— Written instruction —
Copy each line below in which the string "noise" occurs.

— Dataset excerpt —
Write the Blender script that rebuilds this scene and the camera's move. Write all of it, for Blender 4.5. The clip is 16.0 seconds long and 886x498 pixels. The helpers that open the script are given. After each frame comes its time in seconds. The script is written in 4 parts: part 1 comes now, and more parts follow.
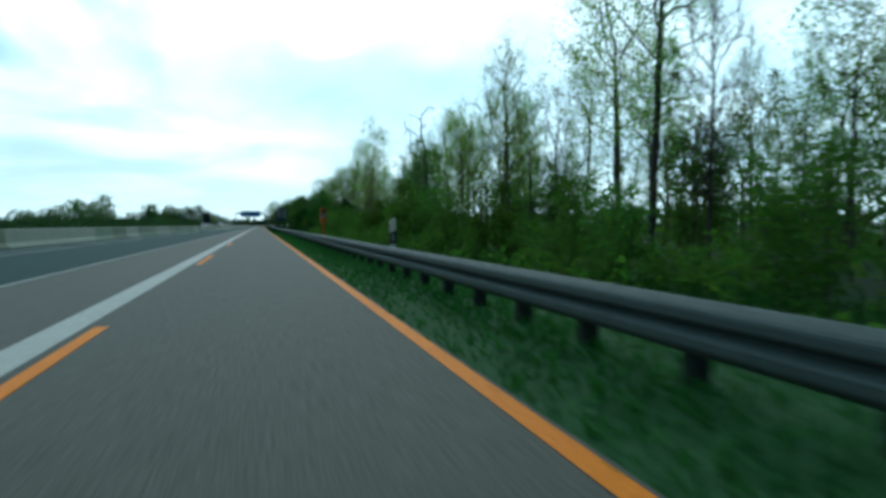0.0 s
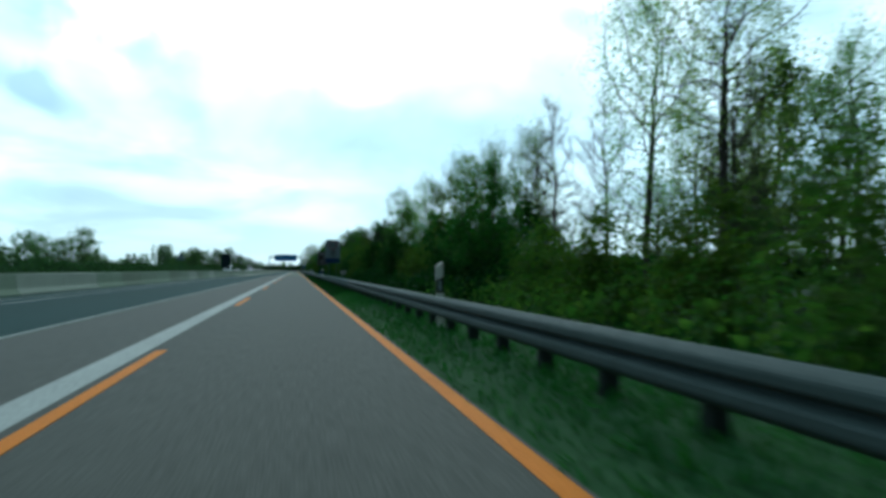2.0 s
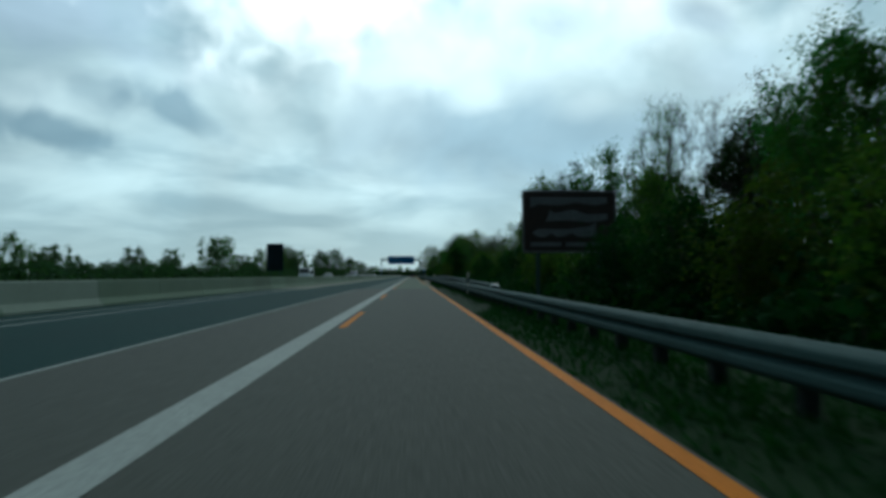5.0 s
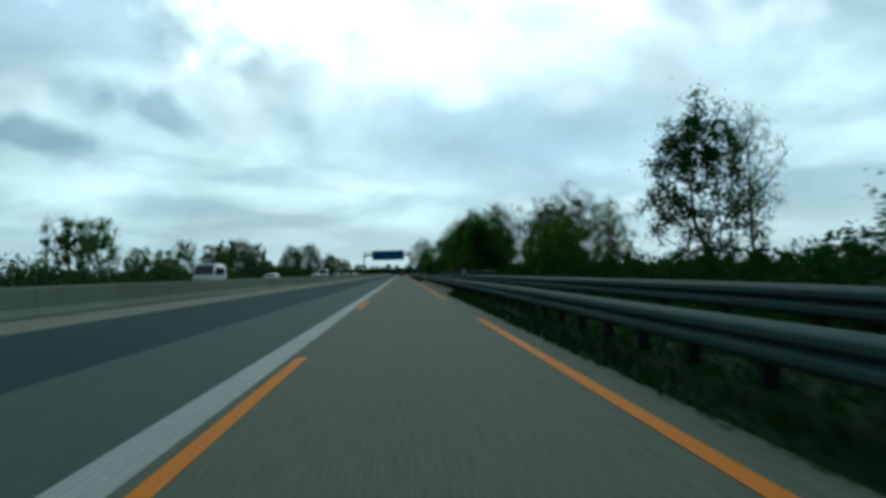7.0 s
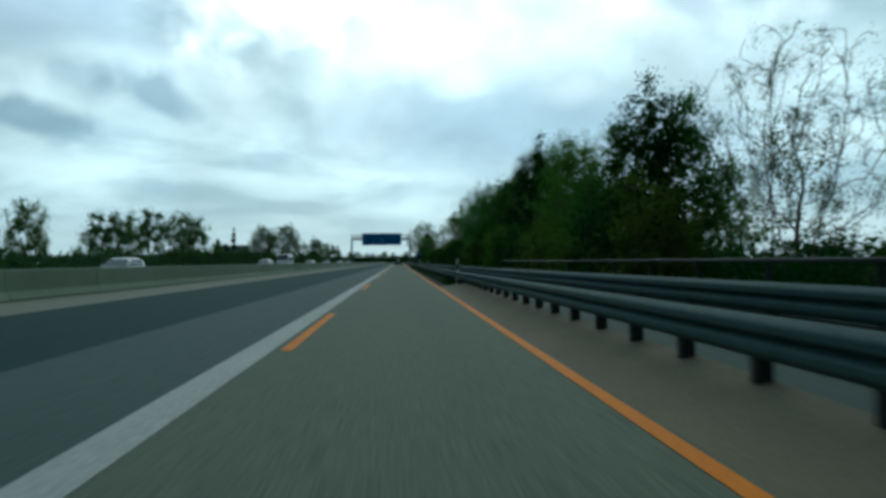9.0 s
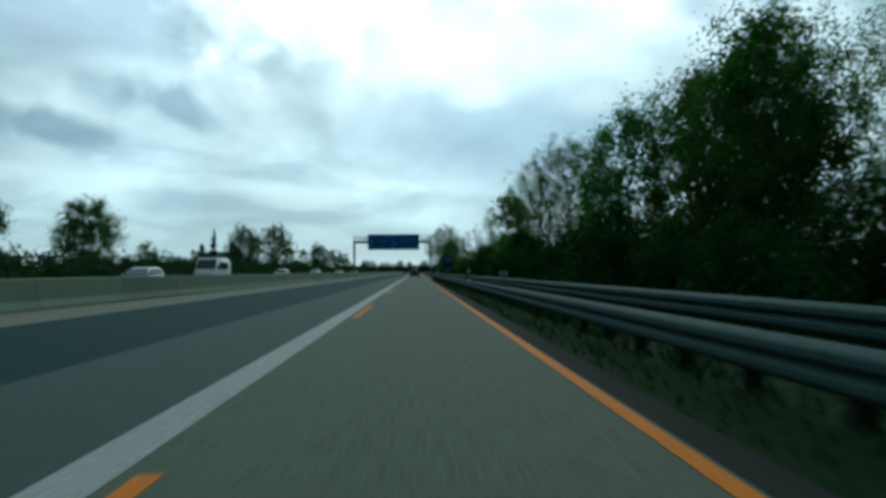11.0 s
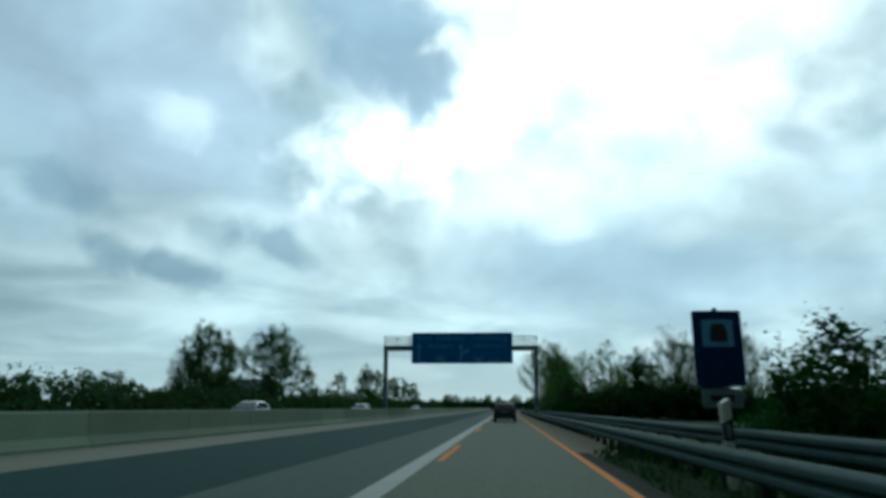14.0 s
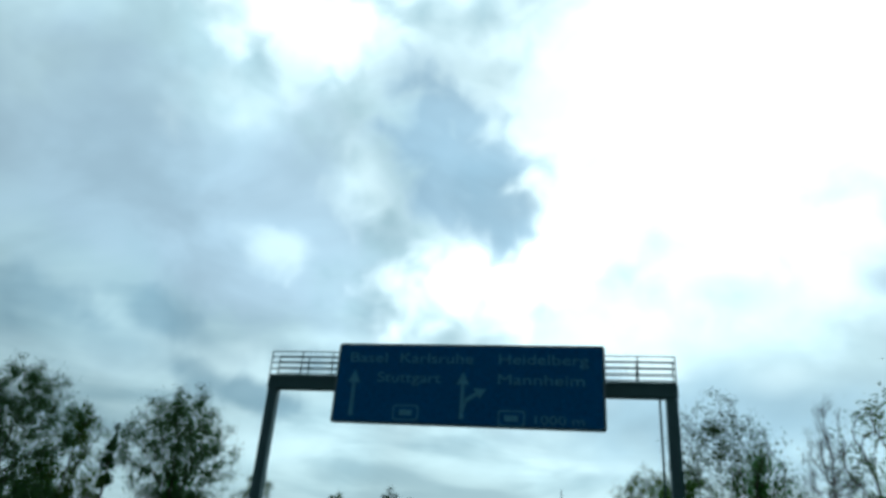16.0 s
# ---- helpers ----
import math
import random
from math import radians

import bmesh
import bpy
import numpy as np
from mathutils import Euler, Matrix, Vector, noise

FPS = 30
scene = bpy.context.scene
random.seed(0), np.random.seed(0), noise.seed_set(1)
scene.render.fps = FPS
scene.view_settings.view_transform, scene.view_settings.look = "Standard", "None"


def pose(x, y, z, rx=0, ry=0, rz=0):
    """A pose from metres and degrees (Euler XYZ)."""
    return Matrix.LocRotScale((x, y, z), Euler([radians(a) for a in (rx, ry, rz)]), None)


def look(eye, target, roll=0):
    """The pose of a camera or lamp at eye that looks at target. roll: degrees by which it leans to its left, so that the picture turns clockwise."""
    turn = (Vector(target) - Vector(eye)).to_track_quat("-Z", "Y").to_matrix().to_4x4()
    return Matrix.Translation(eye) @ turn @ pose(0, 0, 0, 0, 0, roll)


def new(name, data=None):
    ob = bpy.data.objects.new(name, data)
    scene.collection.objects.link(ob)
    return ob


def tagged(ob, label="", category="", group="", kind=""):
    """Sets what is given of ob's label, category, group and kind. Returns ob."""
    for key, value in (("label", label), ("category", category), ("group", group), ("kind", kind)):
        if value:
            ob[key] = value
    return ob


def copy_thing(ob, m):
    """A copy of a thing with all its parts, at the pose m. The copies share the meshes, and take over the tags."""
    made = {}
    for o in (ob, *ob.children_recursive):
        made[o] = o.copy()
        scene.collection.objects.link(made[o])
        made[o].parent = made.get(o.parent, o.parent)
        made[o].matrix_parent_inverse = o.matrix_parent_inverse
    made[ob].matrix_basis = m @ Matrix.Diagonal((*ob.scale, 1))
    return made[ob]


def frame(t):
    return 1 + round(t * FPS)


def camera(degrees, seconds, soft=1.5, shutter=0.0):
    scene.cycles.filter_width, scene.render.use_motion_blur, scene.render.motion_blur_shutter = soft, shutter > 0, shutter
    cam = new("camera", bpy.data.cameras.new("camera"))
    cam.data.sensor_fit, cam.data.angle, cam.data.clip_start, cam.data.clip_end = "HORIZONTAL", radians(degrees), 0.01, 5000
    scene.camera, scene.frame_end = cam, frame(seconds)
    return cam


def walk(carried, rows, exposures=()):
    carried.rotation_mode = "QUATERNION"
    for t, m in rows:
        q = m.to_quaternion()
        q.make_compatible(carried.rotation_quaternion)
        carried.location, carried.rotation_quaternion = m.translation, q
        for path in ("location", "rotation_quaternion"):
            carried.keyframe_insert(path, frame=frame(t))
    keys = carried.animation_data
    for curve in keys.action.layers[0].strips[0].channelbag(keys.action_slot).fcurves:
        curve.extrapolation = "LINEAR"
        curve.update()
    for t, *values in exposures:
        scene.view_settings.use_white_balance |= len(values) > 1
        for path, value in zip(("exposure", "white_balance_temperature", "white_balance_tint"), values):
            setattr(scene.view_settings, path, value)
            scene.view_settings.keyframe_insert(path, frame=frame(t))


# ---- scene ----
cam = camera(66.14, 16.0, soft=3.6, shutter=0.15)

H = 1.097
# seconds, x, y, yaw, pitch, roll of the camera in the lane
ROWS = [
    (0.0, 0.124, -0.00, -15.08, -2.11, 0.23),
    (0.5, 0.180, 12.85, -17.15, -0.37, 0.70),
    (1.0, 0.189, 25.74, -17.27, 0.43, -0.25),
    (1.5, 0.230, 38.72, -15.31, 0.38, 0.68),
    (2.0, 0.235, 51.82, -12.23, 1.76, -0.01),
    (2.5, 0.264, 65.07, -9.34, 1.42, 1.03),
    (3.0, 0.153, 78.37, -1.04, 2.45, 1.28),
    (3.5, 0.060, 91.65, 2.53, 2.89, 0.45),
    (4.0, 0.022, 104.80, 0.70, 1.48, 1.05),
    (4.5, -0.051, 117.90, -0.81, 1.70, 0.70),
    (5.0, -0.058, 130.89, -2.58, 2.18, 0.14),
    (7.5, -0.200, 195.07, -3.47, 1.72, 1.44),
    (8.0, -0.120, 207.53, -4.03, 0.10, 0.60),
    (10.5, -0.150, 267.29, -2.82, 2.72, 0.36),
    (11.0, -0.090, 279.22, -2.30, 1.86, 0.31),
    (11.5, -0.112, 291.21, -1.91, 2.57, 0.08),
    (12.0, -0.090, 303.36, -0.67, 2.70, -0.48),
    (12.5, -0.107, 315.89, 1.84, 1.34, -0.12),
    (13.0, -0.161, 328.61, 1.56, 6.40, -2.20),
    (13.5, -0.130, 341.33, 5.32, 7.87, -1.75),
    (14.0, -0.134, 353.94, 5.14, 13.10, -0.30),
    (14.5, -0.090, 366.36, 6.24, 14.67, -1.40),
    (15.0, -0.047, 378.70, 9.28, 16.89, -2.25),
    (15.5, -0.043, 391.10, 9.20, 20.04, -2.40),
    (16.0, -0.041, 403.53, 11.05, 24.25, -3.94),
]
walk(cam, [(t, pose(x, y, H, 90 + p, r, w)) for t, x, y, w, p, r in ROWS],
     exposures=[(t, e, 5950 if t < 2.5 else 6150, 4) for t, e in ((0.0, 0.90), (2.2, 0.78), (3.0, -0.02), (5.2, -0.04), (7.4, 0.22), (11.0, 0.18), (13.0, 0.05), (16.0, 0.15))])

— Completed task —
from mathutils import Euler, Matrix, Vector, noise
random.seed(0), np.random.seed(0), noise.seed_set(1)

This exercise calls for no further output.